The confidence value is a score returned by the recognition engine that indicates the degree of confidence it has in recognizing the audio. Confidence values are often used to drive the confirmation logic within an application. For example, you may want to trigger a confirmation answer if the confidence value falls below a specific threshold such as .8.
The SASDK also includes the ability to leverage other data types as grammar within an application. The clear benefit is that you don't have to manually author every specific grammar rule. Adding these external grammars can be done through an included Grammar Library or using a process called data-driven grammar.
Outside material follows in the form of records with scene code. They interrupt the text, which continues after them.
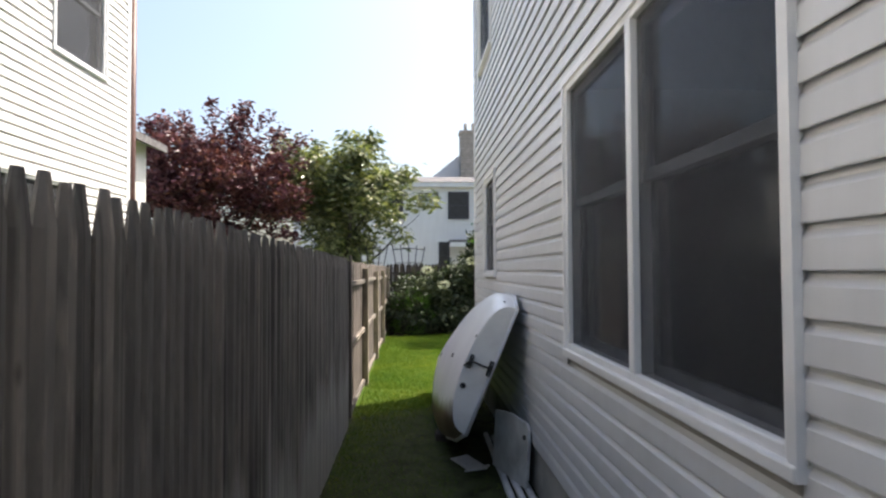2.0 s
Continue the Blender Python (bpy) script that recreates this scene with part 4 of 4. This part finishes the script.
part("regulator_vent", tube(bmesh.new(), [(0.03, 0.12, 0.67), (0.05, 0.04, 0.68), (0.05, -0.01, 0.66)], [0.024, 0.028, 0.02], 10), IRON, meter, "dark vent bonnet")
part("outlet_riser", tube(bmesh.new(), [(0.05, -0.02, 0.45), (0.05, -0.02, 0.56)], 0.024, 12), METERGREY, meter)
part("outlet_pipe", tube(bmesh.new(), [(0.05, -0.02, 0.56), (0.06, -0.05, 0.6), (0.075, -0.14, 0.62), (0.1, -0.34, 0.65), (0.115, -0.43, 0.655)], 0.027, 12), METERGREY, meter)
part("coupling", tube(bmesh.new(), [(0.078, -0.16, 0.622), (0.083, -0.2, 0.628)], 0.037, 8), METERGREY, meter)
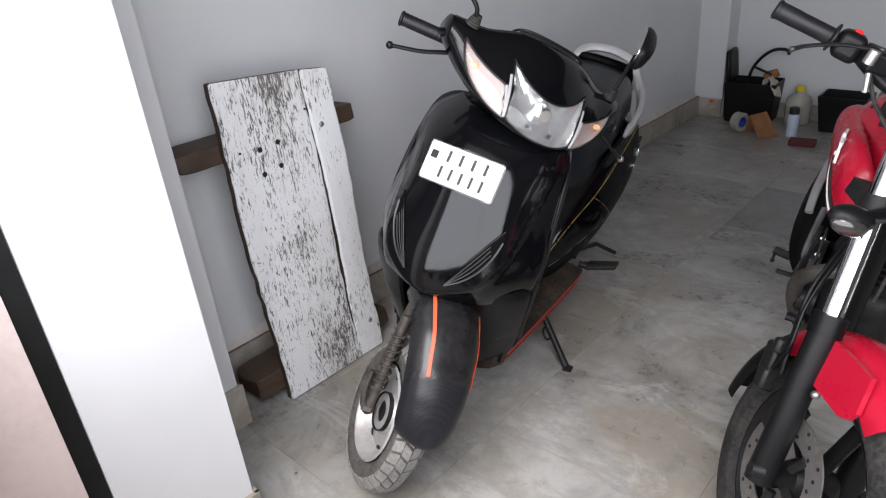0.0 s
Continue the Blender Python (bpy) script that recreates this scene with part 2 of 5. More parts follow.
GROUND = material("outside_ground", (0.58, 0.51, 0.45), 0.9)
gv = coords(GROUND, space="World")
gc = ramp(GROUND, noise_tex(GROUND, gv, 1.1, 9, 0.7), [(0.3, (0.52, 0.455, 0.41)), (0.7, (0.68, 0.61, 0.57))])
gc = mix(GROUND, ramp(GROUND, noise_tex(GROUND, gv, 14, 8, 0.75), [(0.55, grey(0)), (0.75, grey(0.5))]), gc, (0.25, 0.21, 0.18))
feed(GROUND, "Base Color", gc)
bump(GROUND, noise_tex(GROUND, gv, 30, 8, 0.75), 0.5, 0.01)
CONCRETE = dusty("concrete_strip", (0.58, 0.53, 0.50), 0.85, (0.36, 0.30, 0.26), amount=0.8, scale=3)
RUST = dusty("brown_mortar", (0.11, 0.068, 0.048), 0.9, (0.42, 0.37, 0.32), amount=1.0, scale=11)
EARTH = dusty("red_earth", (0.22, 0.10, 0.065), 0.95, (0.12, 0.06, 0.04), amount=0.8, scale=25)

WHITEWOOD = material("weathered_white_paint", (0.7, 0.7, 0.69), 0.7)
pv = coords(WHITEWOOD, (1.0, 1.0, 0.16))
pf = coords(WHITEWOOD, (1.0, 1.0, 0.45), (0, 18, 0))
fleck = noise_tex(WHITEWOOD, coords(WHITEWOOD, (1, 1, 0.2), (0, 14, 0)), 150, 10, 0.74, 0.7)
fine_fleck = noise_tex(WHITEWOOD, pf, 260, 6, 0.75)
mask = noise_tex(WHITEWOOD, coords(WHITEWOOD, (1.3, 1, 0.55)), 4.6, 6, 0.66)
chip = mix(WHITEWOOD, 0.2, fleck, fine_fleck)
chip2 = mix(WHITEWOOD, 0.27, chip, mask)
across = WHITEWOOD.node_tree.nodes.new("ShaderNodeSeparateXYZ")
WHITEWOOD.node_tree.links.new(coords(WHITEWOOD), across.inputs[0])
worn = ramp(WHITEWOOD, across.outputs[0], [(0.0, grey(0.58)), (0.05, grey(0.47)), (0.13, grey(0.53)), (0.20, grey(0.62)), (0.27, grey(0.57)), (0.315, grey(0.52)), (0.335, grey(0.39)), (0.425, grey(0.45))])
chip2 = mix(WHITEWOOD, 0.20, chip2, worn)
grain = noise_tex(WHITEWOOD, coords(WHITEWOOD, (1, 1, 0.03)), 62, 6, 0.6, 0.3)
split = ramp(WHITEWOOD, mix(WHITEWOOD, 0.25, grain, mask), [(0.655, grey(0)), (0.69, grey(0.85))])
bare = mix(WHITEWOOD, 1.0, ramp(WHITEWOOD, chip2, [(0.526, grey(0)), (0.544, grey(0.9))]), split, "LIGHTEN")
pc = mix(WHITEWOOD, mask, (0.68, 0.69, 0.71), (0.80, 0.80, 0.79))
pc = mix(WHITEWOOD, ramp(WHITEWOOD, noise_tex(WHITEWOOD, pv, 8, 5), [(0.5, grey(0)), (0.8, grey(0.5))]), pc, (0.50, 0.46, 0.40))
pc = mix(WHITEWOOD, ramp(WHITEWOOD, noise_tex(WHITEWOOD, coords(WHITEWOOD, (1, 1, 0.7)), 3.6, 7, 0.7), [(0.54, grey(0)), (0.74, grey(0.4))]), pc, (0.40, 0.36, 0.29))
haze = mix(WHITEWOOD, 1.0, ramp(WHITEWOOD, worn, [(0.5, grey(0)), (0.62, grey(0.3))]), ramp(WHITEWOOD, mask, [(0.42, grey(0)), (0.58, grey(1))]), "MULTIPLY")
pc = mix(WHITEWOOD, haze, pc, (0.36, 0.325, 0.275))
feed(WHITEWOOD, "Base Color", mix(WHITEWOOD, bare, pc, (0.06, 0.052, 0.046)))
bump(WHITEWOOD, chip2, 0.5, 0.002)


def wood(name, a, b, axis=(1, 0.12, 1)):
    m = material(name, a, 0.65)
    v = coords(m, axis)
    g = noise_tex(m, v, 40, 8, 0.65, 0.5)
    c = mix(m, g, a, b)
    feed(m, "Base Color", mix(m, ramp(m, noise_tex(m, coords(m), 9, 5), [(0.5, grey(0)), (0.75, grey(0.6))]), c, tuple(0.35 * x for x in a)))
    bump(m, g, 0.3, 0.002)
    return m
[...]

The Grammar Library is a reusable collection of rules provided in SRGS format that are designed to cover a variety of basic types. For example, this includes grammar for recognizing numbers and mapping holiday dates to their actual calendar dates. Data-driven grammar is a feature provided by three Application Speech controls. The ListSelector and DataTableNavigator controls enable you to take SQL Server data, bind it to the control, and automatically make all the data accessible by voice. Logically this means that you don't have to recreate all the data stored in a database into a grammar file. The third control, the AlphaDigit control, isn't a data-bound control. Rather, it automatically generates a grammar for recognizing a masked sequence. For example, the mask "DDA" would recognize any string following the format: digit, digit, character.